→ INPUT DATA

==================================================

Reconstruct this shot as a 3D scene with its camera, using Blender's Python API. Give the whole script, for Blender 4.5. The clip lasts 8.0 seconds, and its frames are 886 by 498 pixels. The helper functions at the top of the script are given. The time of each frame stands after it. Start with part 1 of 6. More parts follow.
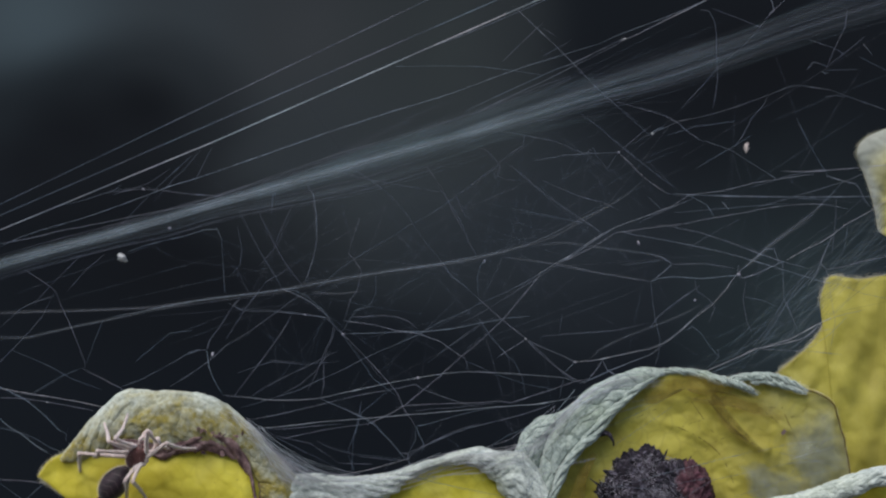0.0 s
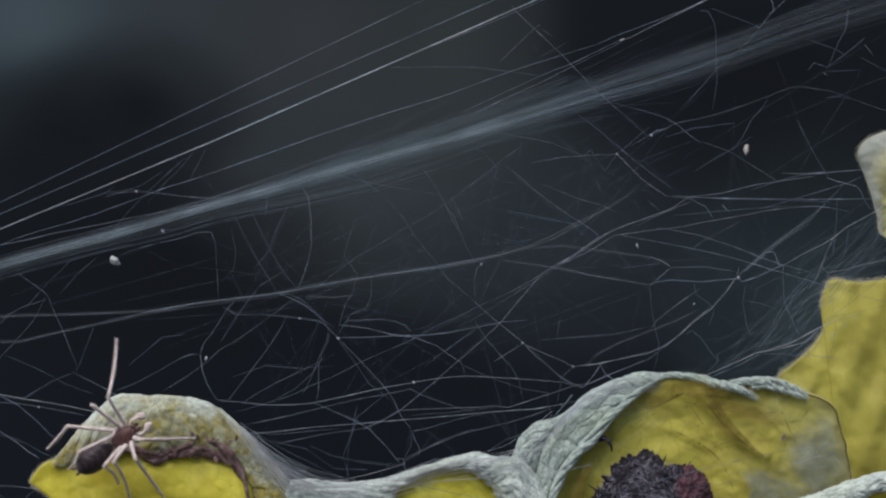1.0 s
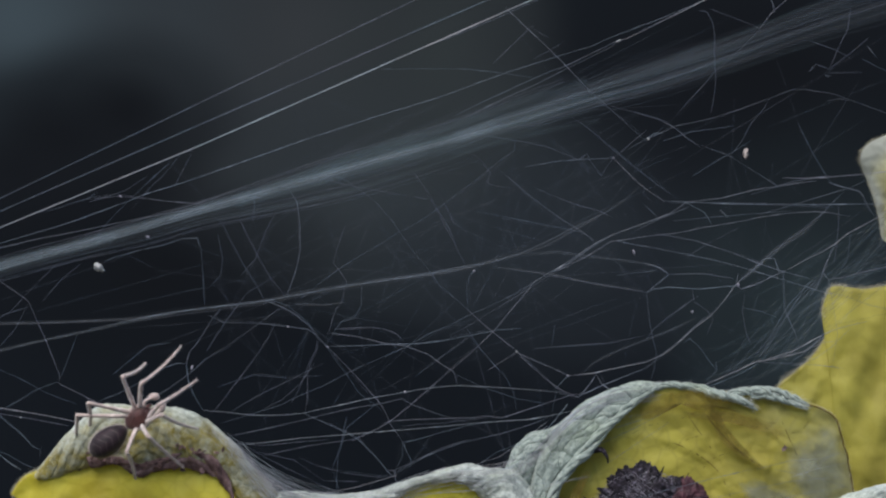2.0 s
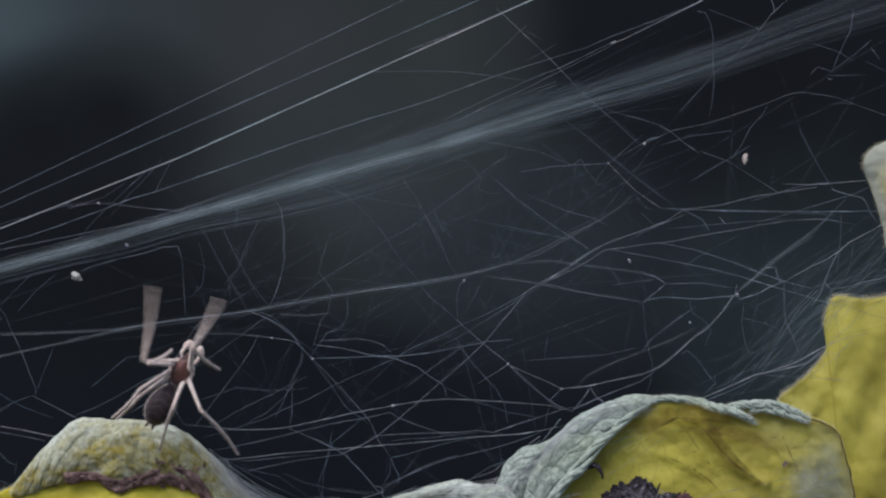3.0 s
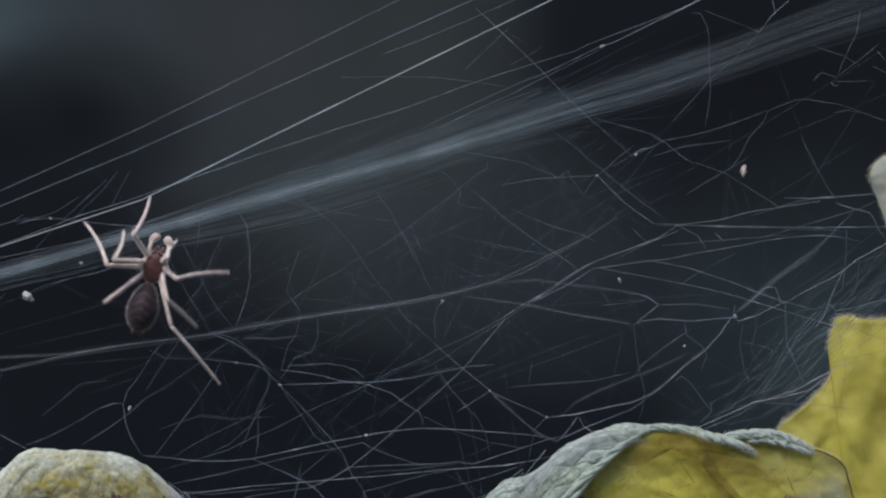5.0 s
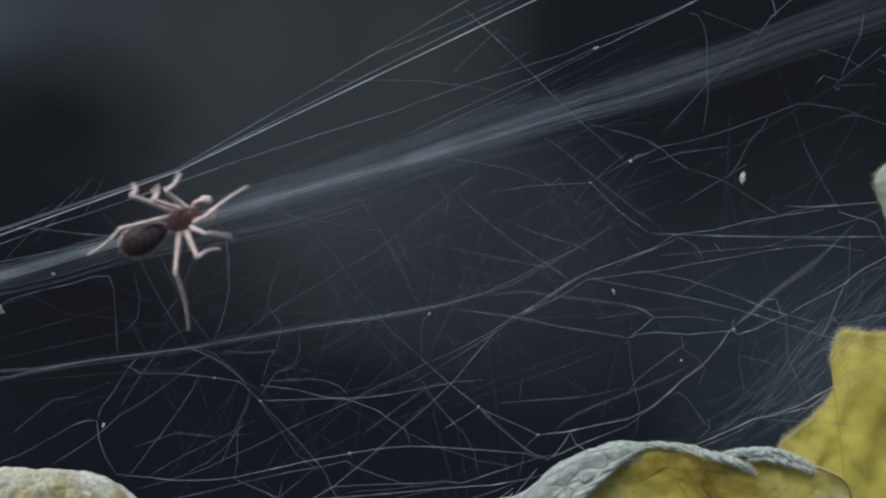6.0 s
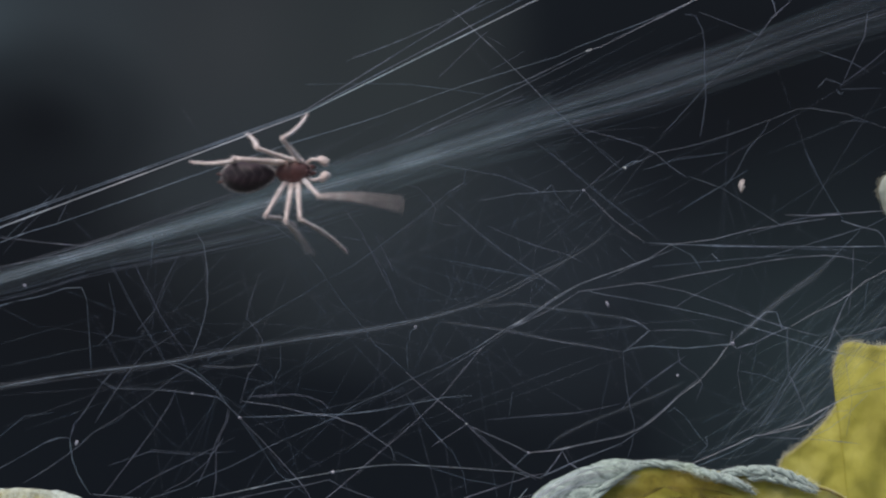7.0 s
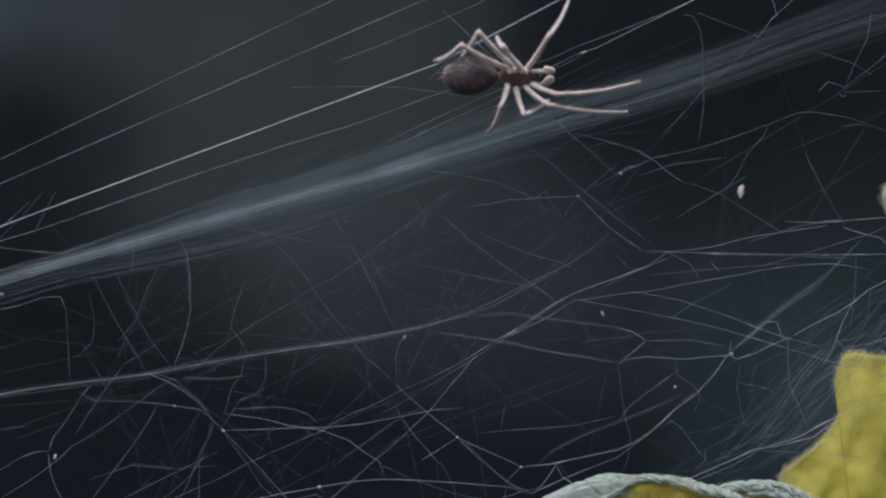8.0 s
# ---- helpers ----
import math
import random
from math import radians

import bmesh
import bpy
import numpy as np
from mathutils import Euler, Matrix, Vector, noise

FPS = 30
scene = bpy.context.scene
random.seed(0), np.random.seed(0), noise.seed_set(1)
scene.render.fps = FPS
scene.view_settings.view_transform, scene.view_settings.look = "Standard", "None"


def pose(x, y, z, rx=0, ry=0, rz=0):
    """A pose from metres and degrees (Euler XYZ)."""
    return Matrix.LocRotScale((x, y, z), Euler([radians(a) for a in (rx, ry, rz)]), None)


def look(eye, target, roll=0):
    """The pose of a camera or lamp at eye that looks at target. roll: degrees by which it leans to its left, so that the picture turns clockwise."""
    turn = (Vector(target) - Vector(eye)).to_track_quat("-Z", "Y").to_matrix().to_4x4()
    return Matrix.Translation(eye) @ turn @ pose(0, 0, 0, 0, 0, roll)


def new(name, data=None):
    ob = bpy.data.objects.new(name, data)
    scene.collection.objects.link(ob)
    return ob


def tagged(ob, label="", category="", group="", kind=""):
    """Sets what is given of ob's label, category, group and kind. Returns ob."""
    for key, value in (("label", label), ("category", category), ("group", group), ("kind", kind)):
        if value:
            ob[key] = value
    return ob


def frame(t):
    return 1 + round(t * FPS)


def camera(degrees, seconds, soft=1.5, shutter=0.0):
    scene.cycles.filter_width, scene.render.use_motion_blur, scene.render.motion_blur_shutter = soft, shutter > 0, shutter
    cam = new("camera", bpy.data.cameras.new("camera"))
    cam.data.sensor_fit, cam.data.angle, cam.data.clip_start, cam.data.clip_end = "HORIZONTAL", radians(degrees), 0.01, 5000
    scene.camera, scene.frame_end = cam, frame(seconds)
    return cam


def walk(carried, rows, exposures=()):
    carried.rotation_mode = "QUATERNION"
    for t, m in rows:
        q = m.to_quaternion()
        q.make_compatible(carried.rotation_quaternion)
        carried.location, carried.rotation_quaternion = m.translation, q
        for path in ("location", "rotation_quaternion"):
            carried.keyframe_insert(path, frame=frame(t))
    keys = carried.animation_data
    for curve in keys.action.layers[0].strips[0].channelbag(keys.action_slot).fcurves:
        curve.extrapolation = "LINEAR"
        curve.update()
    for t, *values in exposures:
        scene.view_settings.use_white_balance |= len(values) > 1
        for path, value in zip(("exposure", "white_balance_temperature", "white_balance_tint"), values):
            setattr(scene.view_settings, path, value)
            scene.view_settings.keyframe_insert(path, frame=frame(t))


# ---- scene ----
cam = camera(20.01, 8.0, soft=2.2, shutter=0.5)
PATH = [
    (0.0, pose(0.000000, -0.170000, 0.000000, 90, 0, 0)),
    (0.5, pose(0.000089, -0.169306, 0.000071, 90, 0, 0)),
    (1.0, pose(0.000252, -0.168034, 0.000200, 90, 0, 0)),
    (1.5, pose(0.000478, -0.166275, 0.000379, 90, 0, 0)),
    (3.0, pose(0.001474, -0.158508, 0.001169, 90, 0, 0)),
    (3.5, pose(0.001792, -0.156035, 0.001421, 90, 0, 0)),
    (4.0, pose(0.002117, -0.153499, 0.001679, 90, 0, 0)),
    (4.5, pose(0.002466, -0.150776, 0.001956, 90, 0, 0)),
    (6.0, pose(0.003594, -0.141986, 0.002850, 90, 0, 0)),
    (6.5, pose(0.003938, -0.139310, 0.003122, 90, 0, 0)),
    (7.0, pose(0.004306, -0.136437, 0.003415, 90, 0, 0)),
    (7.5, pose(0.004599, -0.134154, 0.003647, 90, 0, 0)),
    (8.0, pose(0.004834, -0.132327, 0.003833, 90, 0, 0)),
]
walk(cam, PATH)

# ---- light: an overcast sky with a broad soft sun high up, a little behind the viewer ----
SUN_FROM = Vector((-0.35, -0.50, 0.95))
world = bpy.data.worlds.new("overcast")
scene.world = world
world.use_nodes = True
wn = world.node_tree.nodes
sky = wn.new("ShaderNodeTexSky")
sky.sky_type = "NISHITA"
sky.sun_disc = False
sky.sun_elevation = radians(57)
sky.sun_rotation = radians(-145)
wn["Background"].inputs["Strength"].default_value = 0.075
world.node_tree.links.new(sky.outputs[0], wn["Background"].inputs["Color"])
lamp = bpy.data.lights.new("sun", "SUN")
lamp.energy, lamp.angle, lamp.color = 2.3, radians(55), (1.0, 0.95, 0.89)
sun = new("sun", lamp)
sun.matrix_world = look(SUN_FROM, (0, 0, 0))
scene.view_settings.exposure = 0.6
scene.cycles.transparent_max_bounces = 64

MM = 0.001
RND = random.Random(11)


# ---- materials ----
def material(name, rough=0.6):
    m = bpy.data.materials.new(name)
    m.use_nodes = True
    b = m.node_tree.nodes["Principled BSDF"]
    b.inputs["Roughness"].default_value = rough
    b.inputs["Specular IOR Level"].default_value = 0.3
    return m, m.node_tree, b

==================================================

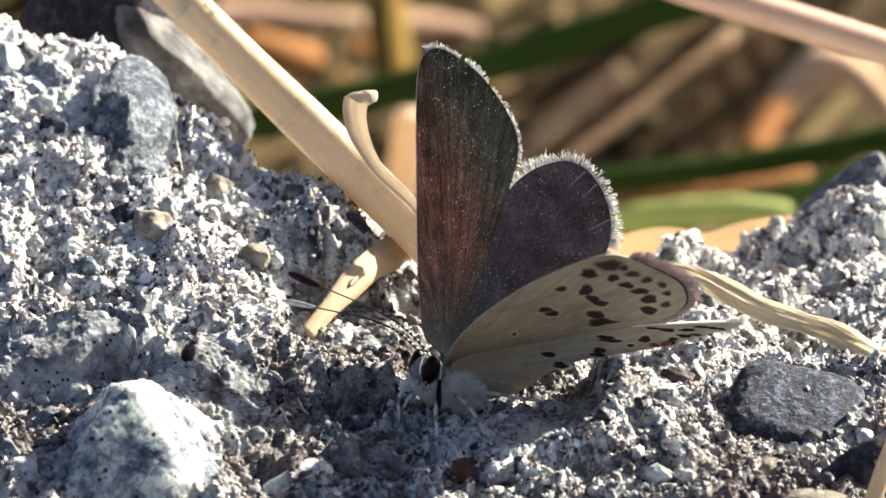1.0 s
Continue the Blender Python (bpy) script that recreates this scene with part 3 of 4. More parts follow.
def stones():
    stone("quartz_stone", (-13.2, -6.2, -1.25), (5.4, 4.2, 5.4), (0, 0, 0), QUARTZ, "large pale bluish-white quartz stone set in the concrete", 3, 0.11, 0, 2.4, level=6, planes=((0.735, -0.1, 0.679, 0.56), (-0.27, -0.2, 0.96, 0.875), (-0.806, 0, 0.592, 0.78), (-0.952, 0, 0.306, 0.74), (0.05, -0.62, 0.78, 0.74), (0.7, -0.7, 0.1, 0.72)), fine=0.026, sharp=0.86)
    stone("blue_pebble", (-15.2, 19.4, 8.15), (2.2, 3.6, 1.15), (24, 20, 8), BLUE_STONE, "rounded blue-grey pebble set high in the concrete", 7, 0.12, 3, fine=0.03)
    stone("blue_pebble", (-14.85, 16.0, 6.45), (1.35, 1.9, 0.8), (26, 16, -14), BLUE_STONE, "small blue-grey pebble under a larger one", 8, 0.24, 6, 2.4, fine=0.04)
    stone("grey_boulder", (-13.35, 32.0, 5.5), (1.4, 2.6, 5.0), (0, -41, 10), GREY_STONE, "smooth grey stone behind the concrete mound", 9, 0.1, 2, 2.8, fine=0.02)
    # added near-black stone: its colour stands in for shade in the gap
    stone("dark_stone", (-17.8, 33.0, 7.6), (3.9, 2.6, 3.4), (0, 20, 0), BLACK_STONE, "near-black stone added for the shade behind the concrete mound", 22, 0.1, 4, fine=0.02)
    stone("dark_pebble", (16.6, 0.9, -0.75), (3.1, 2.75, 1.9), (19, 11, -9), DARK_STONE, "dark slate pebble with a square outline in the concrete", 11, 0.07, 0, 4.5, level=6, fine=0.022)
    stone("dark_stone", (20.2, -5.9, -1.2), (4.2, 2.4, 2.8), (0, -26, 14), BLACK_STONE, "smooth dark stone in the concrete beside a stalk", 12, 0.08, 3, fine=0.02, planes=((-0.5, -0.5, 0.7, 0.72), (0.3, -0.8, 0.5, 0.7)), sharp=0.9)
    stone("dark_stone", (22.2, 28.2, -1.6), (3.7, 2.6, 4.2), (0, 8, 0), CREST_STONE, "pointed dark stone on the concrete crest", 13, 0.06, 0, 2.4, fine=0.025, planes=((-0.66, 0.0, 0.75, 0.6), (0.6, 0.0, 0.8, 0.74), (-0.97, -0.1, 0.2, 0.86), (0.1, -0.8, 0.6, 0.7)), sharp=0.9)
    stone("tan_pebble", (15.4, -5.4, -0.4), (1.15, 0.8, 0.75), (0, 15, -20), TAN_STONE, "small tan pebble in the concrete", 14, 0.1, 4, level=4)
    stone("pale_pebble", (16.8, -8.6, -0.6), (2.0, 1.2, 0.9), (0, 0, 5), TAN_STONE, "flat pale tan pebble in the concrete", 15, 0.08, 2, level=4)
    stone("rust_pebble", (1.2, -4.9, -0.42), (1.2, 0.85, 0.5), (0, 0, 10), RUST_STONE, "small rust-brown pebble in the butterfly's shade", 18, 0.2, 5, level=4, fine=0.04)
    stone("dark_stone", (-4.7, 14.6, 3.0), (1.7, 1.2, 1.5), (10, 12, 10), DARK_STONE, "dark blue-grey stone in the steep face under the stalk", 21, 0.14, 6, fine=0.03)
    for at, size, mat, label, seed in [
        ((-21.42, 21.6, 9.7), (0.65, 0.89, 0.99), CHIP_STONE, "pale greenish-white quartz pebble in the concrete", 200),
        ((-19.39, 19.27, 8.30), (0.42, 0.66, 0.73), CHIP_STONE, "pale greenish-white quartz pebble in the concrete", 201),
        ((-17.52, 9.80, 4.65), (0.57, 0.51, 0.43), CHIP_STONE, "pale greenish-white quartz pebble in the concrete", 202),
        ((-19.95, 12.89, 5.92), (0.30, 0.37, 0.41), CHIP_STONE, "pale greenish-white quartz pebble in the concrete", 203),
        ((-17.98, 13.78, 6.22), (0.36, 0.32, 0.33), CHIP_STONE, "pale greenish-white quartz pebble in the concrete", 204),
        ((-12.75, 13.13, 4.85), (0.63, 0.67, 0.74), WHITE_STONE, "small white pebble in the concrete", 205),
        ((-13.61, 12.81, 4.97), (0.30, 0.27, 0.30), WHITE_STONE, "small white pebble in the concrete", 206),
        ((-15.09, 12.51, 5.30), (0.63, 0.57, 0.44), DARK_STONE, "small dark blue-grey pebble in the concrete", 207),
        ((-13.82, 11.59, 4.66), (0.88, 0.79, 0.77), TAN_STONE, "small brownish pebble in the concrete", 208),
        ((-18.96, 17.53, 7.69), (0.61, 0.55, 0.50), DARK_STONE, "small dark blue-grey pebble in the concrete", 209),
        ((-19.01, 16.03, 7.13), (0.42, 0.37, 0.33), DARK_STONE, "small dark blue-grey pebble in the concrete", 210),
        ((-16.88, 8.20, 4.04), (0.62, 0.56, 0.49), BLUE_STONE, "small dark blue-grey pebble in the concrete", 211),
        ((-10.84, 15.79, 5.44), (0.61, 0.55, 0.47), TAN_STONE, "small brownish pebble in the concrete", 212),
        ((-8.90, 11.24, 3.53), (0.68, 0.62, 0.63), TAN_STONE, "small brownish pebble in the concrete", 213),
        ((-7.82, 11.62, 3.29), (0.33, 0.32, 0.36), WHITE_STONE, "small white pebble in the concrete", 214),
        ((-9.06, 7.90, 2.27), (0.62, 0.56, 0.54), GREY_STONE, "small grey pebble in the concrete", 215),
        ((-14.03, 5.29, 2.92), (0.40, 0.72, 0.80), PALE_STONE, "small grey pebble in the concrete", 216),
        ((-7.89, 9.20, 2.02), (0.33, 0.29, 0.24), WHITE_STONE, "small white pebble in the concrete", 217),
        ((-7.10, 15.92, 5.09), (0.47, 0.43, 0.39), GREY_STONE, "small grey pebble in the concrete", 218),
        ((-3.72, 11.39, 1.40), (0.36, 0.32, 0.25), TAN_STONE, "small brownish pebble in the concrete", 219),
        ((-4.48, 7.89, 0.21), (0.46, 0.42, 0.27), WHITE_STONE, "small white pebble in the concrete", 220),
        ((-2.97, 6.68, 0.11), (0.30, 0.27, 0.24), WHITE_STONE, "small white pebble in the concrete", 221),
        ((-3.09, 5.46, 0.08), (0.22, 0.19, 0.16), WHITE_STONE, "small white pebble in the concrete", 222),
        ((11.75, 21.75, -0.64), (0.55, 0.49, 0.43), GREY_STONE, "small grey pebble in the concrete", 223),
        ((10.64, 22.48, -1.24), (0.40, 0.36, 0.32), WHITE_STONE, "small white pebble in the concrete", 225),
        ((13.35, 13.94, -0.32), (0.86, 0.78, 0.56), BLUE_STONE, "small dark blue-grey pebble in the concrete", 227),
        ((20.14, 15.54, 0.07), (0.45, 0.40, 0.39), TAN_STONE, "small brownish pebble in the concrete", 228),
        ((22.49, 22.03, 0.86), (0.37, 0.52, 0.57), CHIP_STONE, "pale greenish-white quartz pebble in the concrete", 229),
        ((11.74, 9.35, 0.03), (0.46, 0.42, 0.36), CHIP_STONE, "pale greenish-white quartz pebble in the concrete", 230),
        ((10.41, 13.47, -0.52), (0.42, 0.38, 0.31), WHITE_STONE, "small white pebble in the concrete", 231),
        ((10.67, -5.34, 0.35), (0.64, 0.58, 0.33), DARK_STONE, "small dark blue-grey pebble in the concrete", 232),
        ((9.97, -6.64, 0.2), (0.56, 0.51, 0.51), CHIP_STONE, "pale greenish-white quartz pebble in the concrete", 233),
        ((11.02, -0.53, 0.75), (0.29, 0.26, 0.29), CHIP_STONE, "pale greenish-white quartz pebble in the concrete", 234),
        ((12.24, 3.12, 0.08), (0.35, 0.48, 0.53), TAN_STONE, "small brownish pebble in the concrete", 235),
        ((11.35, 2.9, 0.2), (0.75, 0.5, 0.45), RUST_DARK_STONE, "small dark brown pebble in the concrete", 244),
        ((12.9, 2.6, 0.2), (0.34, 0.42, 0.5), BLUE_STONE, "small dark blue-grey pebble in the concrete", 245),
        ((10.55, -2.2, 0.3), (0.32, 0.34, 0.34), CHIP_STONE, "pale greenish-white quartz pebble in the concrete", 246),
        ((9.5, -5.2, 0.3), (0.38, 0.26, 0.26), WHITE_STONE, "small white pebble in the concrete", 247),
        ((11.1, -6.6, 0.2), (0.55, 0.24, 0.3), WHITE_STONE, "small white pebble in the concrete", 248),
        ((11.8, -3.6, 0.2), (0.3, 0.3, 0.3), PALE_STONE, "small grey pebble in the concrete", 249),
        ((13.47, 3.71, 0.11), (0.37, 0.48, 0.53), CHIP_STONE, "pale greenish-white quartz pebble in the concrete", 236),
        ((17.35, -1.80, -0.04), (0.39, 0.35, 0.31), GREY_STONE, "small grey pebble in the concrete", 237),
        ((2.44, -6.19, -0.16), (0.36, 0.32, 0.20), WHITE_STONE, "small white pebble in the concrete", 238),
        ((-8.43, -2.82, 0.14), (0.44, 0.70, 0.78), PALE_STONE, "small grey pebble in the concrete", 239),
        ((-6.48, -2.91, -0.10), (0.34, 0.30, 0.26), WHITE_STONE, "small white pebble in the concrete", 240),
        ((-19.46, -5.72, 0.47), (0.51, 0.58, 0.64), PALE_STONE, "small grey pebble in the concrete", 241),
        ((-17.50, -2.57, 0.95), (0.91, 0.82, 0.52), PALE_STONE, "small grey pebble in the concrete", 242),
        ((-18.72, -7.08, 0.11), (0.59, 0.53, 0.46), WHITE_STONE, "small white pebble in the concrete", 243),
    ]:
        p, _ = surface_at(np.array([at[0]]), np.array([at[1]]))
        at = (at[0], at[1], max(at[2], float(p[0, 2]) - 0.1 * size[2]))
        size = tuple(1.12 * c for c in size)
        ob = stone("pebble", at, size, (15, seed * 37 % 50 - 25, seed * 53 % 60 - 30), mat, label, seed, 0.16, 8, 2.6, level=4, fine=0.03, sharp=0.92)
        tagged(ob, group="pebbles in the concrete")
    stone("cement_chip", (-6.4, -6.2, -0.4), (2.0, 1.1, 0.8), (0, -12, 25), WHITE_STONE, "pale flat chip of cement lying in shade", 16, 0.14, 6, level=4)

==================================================

→ DIRECTION
Extract from the material above the stretch running from the line containing "Reconstruct this shot" through the line containing "of a camera". Keep the text exact and the pictures out.

→ PROBLEM SOLUTION
Reconstruct this shot as a 3D scene with its camera, using Blender's Python API. Give the whole script, for Blender 4.5. The clip lasts 8.0 seconds, and its frames are 886 by 498 pixels. The helper functions at the top of the script are given. The time of each frame stands after it. Start with part 1 of 6. More parts follow.
0.0 s
1.0 s
2.0 s
3.0 s
5.0 s
6.0 s
7.0 s
8.0 s
# ---- helpers ----
import math
import random
from math import radians

import bmesh
import bpy
import numpy as np
from mathutils import Euler, Matrix, Vector, noise

FPS = 30
scene = bpy.context.scene
random.seed(0), np.random.seed(0), noise.seed_set(1)
scene.render.fps = FPS
scene.view_settings.view_transform, scene.view_settings.look = "Standard", "None"


def pose(x, y, z, rx=0, ry=0, rz=0):
    """A pose from metres and degrees (Euler XYZ)."""
    return Matrix.LocRotScale((x, y, z), Euler([radians(a) for a in (rx, ry, rz)]), None)


def look(eye, target, roll=0):
    """The pose of a camera or lamp at eye that looks at target. roll: degrees by which it leans to its left, so that the picture turns clockwise."""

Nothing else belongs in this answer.